Ideally, a filter should be located at the point where the low-flow stream is withdrawn to the analyzer (Figure 4). This arrangement permits the main volume of the filter to be swept continuously by the high flow rate stream, thus minimizing lag time; at the same time, only the lowflow stream to the analyzer is filtered, thus maximizing filter life.
A slipstream filter requires inlet and outlet ports at opposite ends of the filter element to allow the high flow rate of the by-passed material to sweep the surface of the filter element and the filter reservoir, and a third port connected to the low flow rate line to the analyzer, which allows filtered samples to be withdrawn from the filter reservoir.
The Model 95 housings, 31GCFL, 41GCFL, 48S6, 49S6, DFU 8822-11, and DFU 8833-11 are ideal designs for slipstream sampling, since the inlet and the bypass ports are located at opposite ends of the housing, and the bypass port is as large as the inlet port. Larger housings, such as the Model 33S6, Model 45S6, and Model 27/35, can also be used for slipstream sampling, but the relatively small size of the drain port may limit the slipstream rate in some applications.
If bubble removal from a liquid is a requirement, this function may be combined with slipstream filtration, since the recommended flow direction for bubble removal is outside-to-inside, and the separated bubbles will be swept out of the housing by the bypass stream. In this case, the liquid feed should enter at the bottom of the housing and the bypass liquid exit at the top of the housing.
Slipstream Sampling Plus Coalescing Filtration
A special problem arises in slipstream sampling if the filter is to coalesce and continuously drain suspended liquid from a gas stream or to coalesce liquid droplets from a liquid stream. As noted earlier (see page 32), the coalesced liquid is removed in the form of large drops from the downstream side of the filter. Therefore, the coalescing filter requires two outlet ports, one for the dry gas and one for the liquid drain. To combine coalescing and slipstream filtration, a filter housing would need four ports - two for inlet and bypass and two for filtered gas and coalesced liquid - which is not a practical design. Therefore, slipstreaming plus coalescing requires two stages of filtration (Figure 5). The second (coalescing) stage must be located in the sample line to the analyzer, and should be as small as possible to minimize lag time. If the quantity of suspended liquid is not large, an in-line Disposable Filter Unit (9933-05 or 9922-05) may be considered as a trap for the suspended liquid, to be replaced when saturated.

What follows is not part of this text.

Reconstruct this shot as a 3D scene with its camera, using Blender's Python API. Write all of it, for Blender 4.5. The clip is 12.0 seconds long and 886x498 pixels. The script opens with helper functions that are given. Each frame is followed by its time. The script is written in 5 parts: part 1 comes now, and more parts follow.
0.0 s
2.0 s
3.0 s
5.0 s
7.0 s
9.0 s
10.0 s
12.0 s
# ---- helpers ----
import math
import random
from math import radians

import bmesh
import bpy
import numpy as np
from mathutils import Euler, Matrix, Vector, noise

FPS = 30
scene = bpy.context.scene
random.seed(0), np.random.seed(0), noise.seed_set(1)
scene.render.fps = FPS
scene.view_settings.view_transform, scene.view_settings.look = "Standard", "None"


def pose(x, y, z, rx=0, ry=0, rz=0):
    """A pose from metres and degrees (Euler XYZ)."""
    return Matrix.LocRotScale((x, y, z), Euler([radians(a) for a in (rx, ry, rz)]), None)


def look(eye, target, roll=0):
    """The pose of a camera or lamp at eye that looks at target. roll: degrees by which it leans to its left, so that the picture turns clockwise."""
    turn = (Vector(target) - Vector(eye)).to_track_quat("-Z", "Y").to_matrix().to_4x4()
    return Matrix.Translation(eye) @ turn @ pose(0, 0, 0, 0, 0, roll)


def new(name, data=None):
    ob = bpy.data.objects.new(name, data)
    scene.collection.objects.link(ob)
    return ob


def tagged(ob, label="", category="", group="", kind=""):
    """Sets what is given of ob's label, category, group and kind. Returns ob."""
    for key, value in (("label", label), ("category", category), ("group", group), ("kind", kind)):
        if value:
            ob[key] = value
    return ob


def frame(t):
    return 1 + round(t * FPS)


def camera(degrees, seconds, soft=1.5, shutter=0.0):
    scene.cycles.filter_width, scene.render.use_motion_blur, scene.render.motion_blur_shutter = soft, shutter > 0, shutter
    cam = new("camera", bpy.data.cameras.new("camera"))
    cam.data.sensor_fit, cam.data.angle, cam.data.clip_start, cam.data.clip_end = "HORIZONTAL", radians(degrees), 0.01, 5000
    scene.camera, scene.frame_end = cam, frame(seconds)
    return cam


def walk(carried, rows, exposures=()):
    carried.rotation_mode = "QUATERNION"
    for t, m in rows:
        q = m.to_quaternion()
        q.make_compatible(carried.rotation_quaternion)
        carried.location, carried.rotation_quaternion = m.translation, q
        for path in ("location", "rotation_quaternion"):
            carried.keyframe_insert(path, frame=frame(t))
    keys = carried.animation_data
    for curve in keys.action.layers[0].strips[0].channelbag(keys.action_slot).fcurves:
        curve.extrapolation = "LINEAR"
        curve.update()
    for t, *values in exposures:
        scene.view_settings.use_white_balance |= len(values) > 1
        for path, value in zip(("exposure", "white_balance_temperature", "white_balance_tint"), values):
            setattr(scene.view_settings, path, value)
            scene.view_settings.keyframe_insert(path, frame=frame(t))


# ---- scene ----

Quantitative Measurement of Liquids in Gas
Quantitative determination of nonvolatile liquids suspended in a gas may be accomplished by a procedure similar to the solids determination (see page 68). In the case of liquids, the test is designed so that all the liquid entering the filter cartridge during the test period remains trapped on the fibers; i.e., the sample period is short enough that the filter cartridge does not become saturated and begin to drain liquid.
Any convenient filter housing may be used. The filter cartridge should be Grade BQ, to assure quantitative retention of aerosols, no matter what droplet size. With a known gas flow rate and test duration, the increase in weight of the filter cartridge will be a measure of the weight concentration of aerosol in the gas.
Considerable care must be taken to obtain a representative sample of aerosol in gas. If sampling from a large line, the sample probe should enter the pipe from above and if possible, extend into the pipe to avoid picking up liquid clinging to the wall of the pipe. There should be no valves, reducers, or sharp elbows in the sample line upstream from the filter.